DIRECTION:
For each line below that contains the string "parts", copy that line.

start

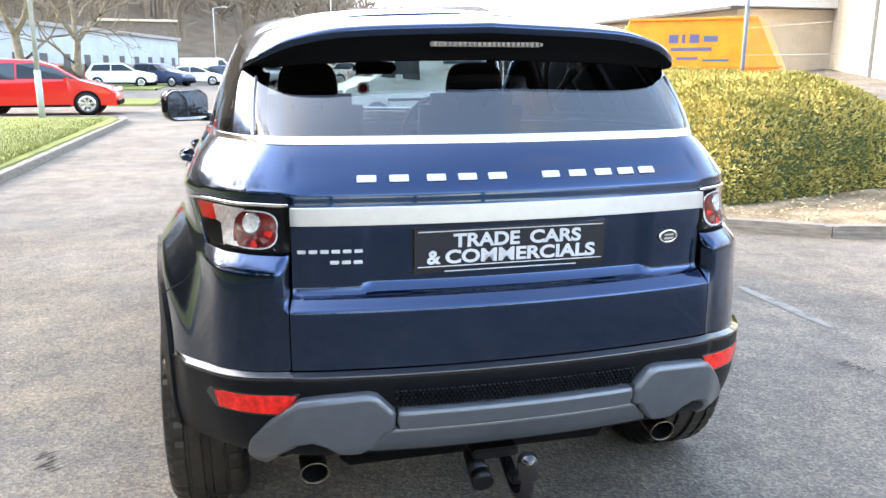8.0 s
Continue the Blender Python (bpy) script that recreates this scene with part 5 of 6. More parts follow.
# security fence of pointed pales
def palisade(x0, y0, x1, y1, high=2.4):
    root = empty("palisade_fence")
    tagged(root, "pale galvanised palisade fence with pointed pales", "fence")
    bm = bmesh.new()
    w = 0.034
    prof = [(-w, 0.0), (-w * 0.55, 0.012), (0, -0.004), (w * 0.55, 0.012), (w, 0.0)]
    lo, mi = [bm.verts.new((x, y, 0.05)) for x, y in prof], [bm.verts.new((x, y, high - 0.10)) for x, y in prof]
    tip_ = bm.verts.new((0, 0, high))
    for i in range(4):
        bm.faces.new((lo[i], lo[i + 1], mi[i + 1], mi[i]))
        bm.faces.new((mi[i], mi[i + 1], tip_))
    me = bpy.data.meshes.new("pale")
    bm.to_mesh(me)
    bm.free()
    me.materials.append(FENCE)
    L = math.hypot(x1 - x0, y1 - y0)
    n = int(L / 0.150)
    ang = math.atan2(y1 - y0, x1 - x0)
    for k in range(n):
        t = (k + 0.5) / n
        x, y = x0 + (x1 - x0) * t, y0 + (y1 - y0) * t
        shared("pale", me, root, Matrix.Translation((x, y, gz(x, y))) @ Matrix.Rotation(ang, 4, "Z"))
    za, zb = gz(x0, y0), gz(x1, y1)
    for h in (0.45, high - 0.45):
        bm = bmesh.new()
        tube(bm, (x0, y0 + 0.03, za + h), (x1, y1 + 0.03, zb + h), 0.025, 0.025, 4)
        part("rail", bm, FENCE, root)


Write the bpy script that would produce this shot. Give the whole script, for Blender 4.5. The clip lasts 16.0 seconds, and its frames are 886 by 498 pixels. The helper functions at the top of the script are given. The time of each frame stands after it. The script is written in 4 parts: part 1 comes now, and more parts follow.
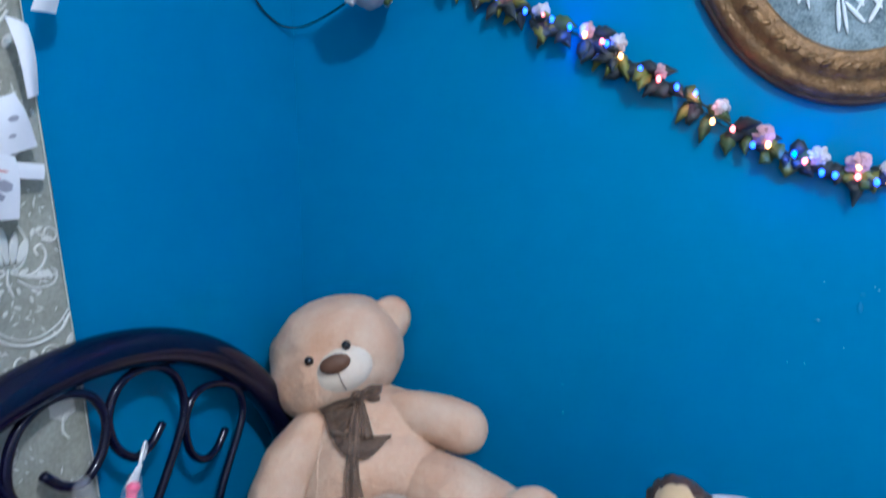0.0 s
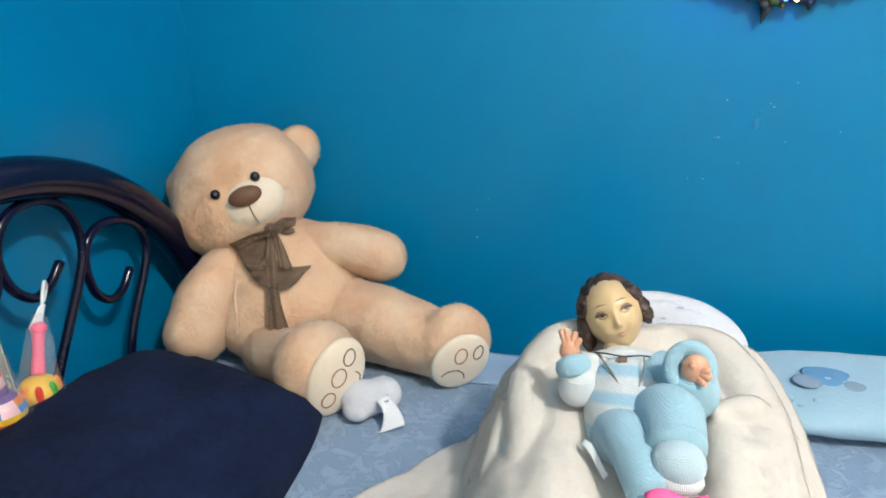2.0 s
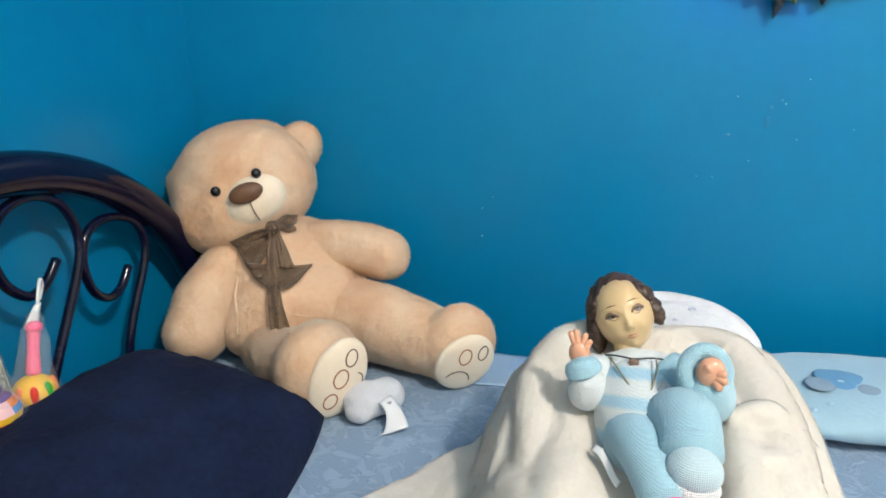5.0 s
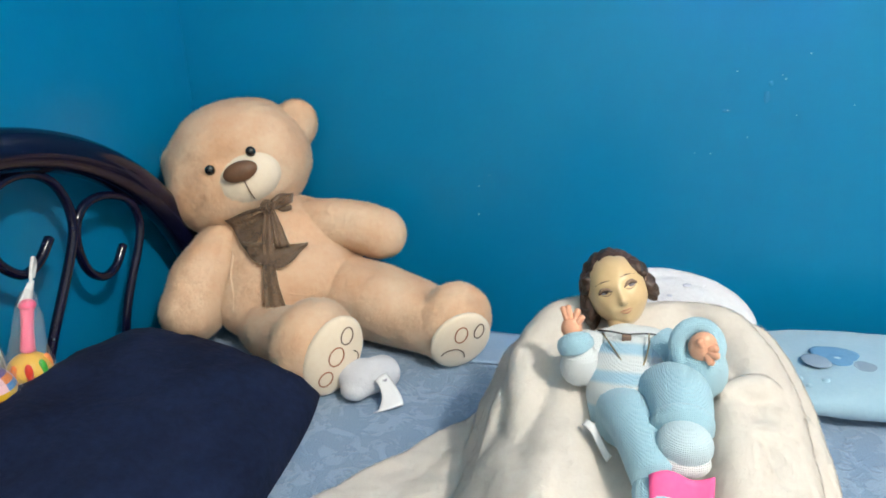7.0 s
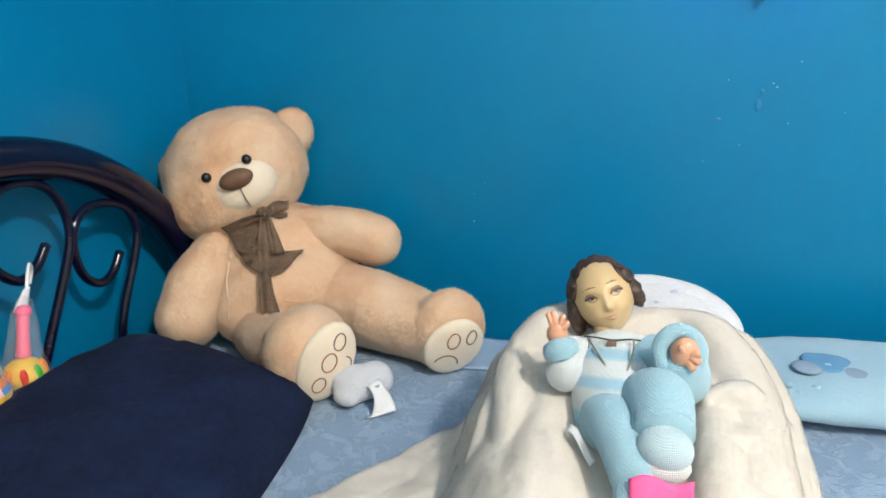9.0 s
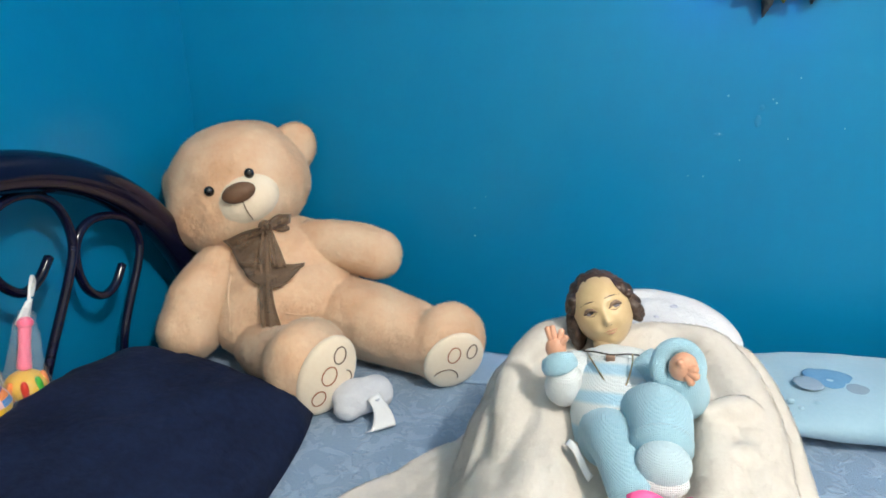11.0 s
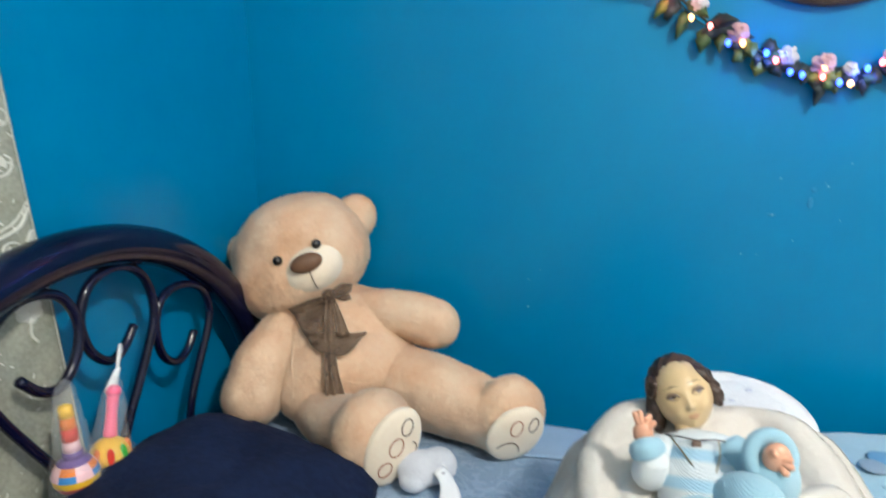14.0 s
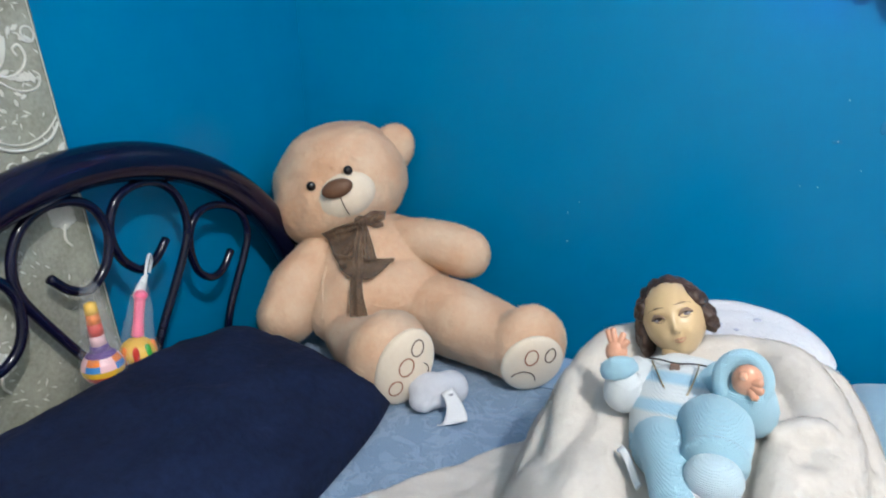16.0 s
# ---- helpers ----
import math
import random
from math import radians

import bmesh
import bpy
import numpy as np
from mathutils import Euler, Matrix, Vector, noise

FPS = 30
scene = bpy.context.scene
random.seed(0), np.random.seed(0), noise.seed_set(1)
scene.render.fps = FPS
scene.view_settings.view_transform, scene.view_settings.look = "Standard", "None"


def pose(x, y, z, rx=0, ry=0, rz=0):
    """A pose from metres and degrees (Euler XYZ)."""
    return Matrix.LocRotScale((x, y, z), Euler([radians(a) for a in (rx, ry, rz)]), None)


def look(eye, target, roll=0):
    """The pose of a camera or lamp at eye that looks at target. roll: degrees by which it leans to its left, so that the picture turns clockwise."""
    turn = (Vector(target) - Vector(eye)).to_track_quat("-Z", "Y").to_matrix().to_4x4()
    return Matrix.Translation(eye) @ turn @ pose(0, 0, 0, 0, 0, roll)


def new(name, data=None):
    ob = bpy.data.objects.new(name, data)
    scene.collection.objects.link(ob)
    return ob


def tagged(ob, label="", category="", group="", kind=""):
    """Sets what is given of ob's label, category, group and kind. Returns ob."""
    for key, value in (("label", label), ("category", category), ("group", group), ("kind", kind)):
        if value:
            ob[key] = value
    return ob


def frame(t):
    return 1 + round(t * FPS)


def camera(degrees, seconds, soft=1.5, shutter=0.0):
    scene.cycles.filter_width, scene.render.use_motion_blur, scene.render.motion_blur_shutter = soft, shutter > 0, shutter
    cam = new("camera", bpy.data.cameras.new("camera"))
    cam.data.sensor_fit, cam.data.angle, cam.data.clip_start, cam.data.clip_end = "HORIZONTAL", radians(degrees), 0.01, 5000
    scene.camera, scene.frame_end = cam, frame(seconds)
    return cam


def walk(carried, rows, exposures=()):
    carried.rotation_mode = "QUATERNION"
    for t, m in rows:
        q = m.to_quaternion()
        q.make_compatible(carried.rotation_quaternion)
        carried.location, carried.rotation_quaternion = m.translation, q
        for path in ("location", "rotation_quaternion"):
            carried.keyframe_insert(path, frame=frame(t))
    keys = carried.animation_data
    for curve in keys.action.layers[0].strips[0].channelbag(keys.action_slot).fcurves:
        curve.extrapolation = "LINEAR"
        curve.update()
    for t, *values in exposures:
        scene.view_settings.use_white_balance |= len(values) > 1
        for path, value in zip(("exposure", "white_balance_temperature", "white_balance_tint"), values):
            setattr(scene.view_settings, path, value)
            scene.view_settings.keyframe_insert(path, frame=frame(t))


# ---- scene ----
cam = camera(69.0, 16.0, soft=1.7, shutter=0.5)
PATH = [
    (0, (0.801, -1.165, 1.142), (0.052, 0.679, 0.949), -1.1),
    (0.5, (0.751, -1.199, 1.118), (0.092, 0.651, 0.74), -0.4),
    (1, (0.739, -1.192, 1.107), (0.137, 0.655, 0.63), -0.7),
    (1.5, (0.73, -1.171, 1.093), (0.279, 0.691, 0.517), -0.7),
    (2, (0.733, -1.165, 1.092), (0.355, 0.692, 0.451), -0.5),
    (2.5, (0.736, -1.166, 1.089), (0.374, 0.69, 0.437), -0.3),
    (3, (0.733, -1.161, 1.094), (0.375, 0.696, 0.443), -0.4),
    (3.5, (0.728, -1.158, 1.094), (0.359, 0.707, 0.473), -0.4),
    (3.7, (0.721, -1.162, 1.097), (0.353, 0.707, 0.486), -0.2),
    (6, (0.733, -1.138, 1.077), (0.346, 0.702, 0.396), -0.6),
    (6.5, (0.737, -1.141, 1.079), (0.351, 0.695, 0.387), -0.6),
    (7, (0.735, -1.143, 1.077), (0.348, 0.691, 0.382), -0.6),
    (7.5, (0.734, -1.144, 1.078), (0.344, 0.692, 0.388), -0.6),
    (8, (0.743, -1.146, 1.077), (0.348, 0.692, 0.394), -0.7),
    (10.5, (0.757, -1.148, 1.083), (0.348, 0.7, 0.436), -0.6),
    (11, (0.758, -1.149, 1.08), (0.344, 0.702, 0.447), -0.6),
    (11.5, (0.757, -1.15, 1.082), (0.338, 0.7, 0.45), -0.5),
    (12, (0.753, -1.152, 1.084), (0.33, 0.699, 0.458), -0.6),
    (12.5, (0.753, -1.154, 1.083), (0.326, 0.698, 0.46), -0.5),
    (13, (0.75, -1.155, 1.085), (0.319, 0.698, 0.466), -0.5),
    (13.5, (0.739, -1.162, 1.094), (0.301, 0.702, 0.517), -0.5),
    (14, (0.683, -1.189, 1.119), (0.224, 0.699, 0.647), 0.2),
    (14.5, (0.664, -1.203, 1.129), (-0.111, 0.61, 0.793), -0.8),
    (15, (0.754, -1.192, 1.101), (-0.065, 0.603, 0.773), -1.6),
    (15.5, (0.801, -1.163, 1.072), (-0.006, 0.604, 0.597), -1.6),
    (16, (0.816, -1.146, 1.068), (0.046, 0.6, 0.468), -1.1),
]
EXPOSURES = [(0, -0.10, 5050, 12), (0.7, -0.04, 5200, 11), (1.5, 0.25, 6050, 8), (2.5, 0.24, 6500, 6), (13.5, 0.24, 6550, 6), (14.0, 0.26, 6250, 5), (14.5, 0.16, 5450, 9), (15.0, 0.02, 5300, 9), (16, 0.10, 5980, 9)]
walk(cam, [(t, look(e, g, r)) for t, e, g, r in PATH], EXPOSURES)

# ---- light ----
world = bpy.data.worlds.new("room_air")
scene.world = world
world.use_nodes = True
world.node_tree.nodes["Background"].inputs[0].default_value = (0.75, 0.85, 1.0, 1)
world.node_tree.nodes["Background"].inputs[1].default_value = 0.05

lamp_data = bpy.data.lights.new("ceiling_bulb", "POINT")
lamp_data.energy, lamp_data.color, lamp_data.shadow_soft_size = 93, (1.0, 0.94, 0.87), 0.06
lamp = new("ceiling_bulb", lamp_data)
lamp.location = (1.65, -1.56, 2.36)

# the brightest of the fairy lights on the garland
for x, z, tint, watts in ((0.60, 1.40, (0.05, 0.15, 1), 0.2), (0.78, 1.28, (1, 0.25, 0.2), 0.12), (0.93, 1.18, (0.05, 0.15, 1), 0.2), (1.07, 1.15, (0.05, 0.15, 1), 0.12)):
    led = bpy.data.lights.new("fairy_glow", "POINT")
    led.energy, led.color, led.shadow_soft_size = watts, tint, 0.012
    new("fairy_glow", led).location = (x, -0.045, z)

# ---- helpers of this scene ----
ORIGIN = {}


def V(*a):
    return Vector(a)


def thing(name, base, label, category, group="", rz=0):
    ob = new(name)
    ob.empty_display_size = 0.02
    ob.matrix_basis = pose(*base, 0, 0, rz)
    ORIGIN[ob] = Vector(base)
    return tagged(ob, label, category, group)


def part(name, bm, material, parent, label="", local=False, flat=False):
    """One mesh under a thing or under a part; the vertices are given in the world unless local."""
    me = bpy.data.meshes.new(name)
    if not local:
        bm.transform(Matrix.Translation(-ORIGIN[parent]))
    bmesh.ops.recalc_face_normals(bm, faces=bm.faces[:])
    bm.to_mesh(me)
    bm.free()
    for m in (material if isinstance(material, (list, tuple)) else [material]):
        me.materials.append(m)
    me.shade_flat() if flat else me.shade_smooth()
    ob = new(name, me)
    ob.parent = parent
    ORIGIN[ob] = ORIGIN[parent]
    return tagged(ob, label) if label else ob


def single(name, bm, material, base, label="", category="", group="", kind="", flat=False):
    me = bpy.data.meshes.new(name)
    bm.transform(Matrix.Translation(-Vector(base)))
    bmesh.ops.recalc_face_normals(bm, faces=bm.faces[:])
    bm.to_mesh(me)
    bm.free()
    for m in (material if isinstance(material, (list, tuple)) else [material]):
        me.materials.append(m)
    me.shade_flat() if flat else me.shade_smooth()
    ob = new(name, me)
    ob.location = base
    ORIGIN[ob] = Vector(base)
    return tagged(ob, label, category, group, kind)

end

FINISHED EXERCISE:
Continue the Blender Python (bpy) script that recreates this scene with part 5 of 6. More parts follow.
Write the bpy script that would produce this shot. Give the whole script, for Blender 4.5. The clip lasts 16.0 seconds, and its frames are 886 by 498 pixels. The helper functions at the top of the script are given. The time of each frame stands after it. The script is written in 4 parts: part 1 comes now, and more parts follow.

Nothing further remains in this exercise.